Cass. civ. n. 2803 del 5 aprile 1990

Testo massima n. 1


In tema di obbligazioni pecuniarie, il debito degli interessi «moratori», alla cui sussistenza è correlata la risarcibilità del «maggior danno» (art. 1224 c.c.), non coperto da detti interessi, presuppone l'esistenza di un'obbligazione, ma trova la sua causa immediata nella mora, cioè nel ritardo colpevole dell'adempimento, fonte esclusiva e diretta della responsabilità del debitore per il risarcimento del danno sofferto dal creditore a seguito e per effetto del ritardato pagamento.

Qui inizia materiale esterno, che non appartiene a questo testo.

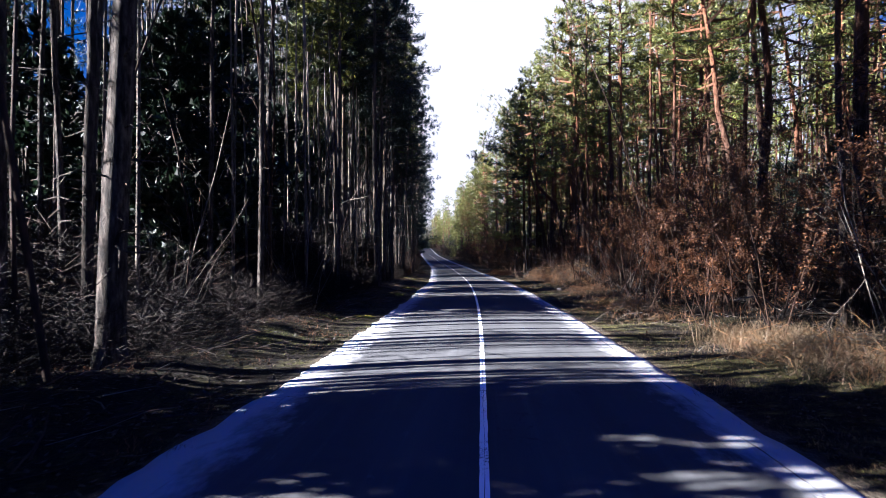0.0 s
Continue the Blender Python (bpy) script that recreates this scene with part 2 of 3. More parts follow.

Ne discende che ove il ritardo nell'adempimento sia dipeso da causa non imputabile al debitore — ipotesi nella quale rientra il caso che il mancato pagamento debba ritenersi giustificato dall'inadempimento del creditore ex art. 1460 c.c. — non potrà farsi luogo, in difetto del necessario presupposto della mora, né alla condanna del debitore alla corresponsione degli interessi moratori, né a quella al risarcimento del «maggior danno» ai sensi dell'art. 1224 c.c.

Testo massima n. 2


L'azione di risoluzione del contratto ex art. 1456 c.c., tendendo ad una pronuncia dichiarativa dell'avvenuta risoluzione di diritto a seguito dell'inadempimento di una delle parti, previsto come determinante per la sorte del rapporto, ed in conseguenza della esplicita dichiarazione dell'altra parte di volersi avvalere della clausola risolutiva espressa, ha presupposti, caratteri e natura sostanzialmente diversi dall'azione ordinaria di risoluzione, ex art. 1453 c.c., che tende ad una pronuncia costitutiva, previo l'accertamento, ad opera del giudice, della gravità dell'inadempimento; con la conseguenza che ove una delle due domande sia proposta per la prima volta in grado d'appello, essa deve considerarsi nuova, ai fini di cui all'art. 345, c.p.c.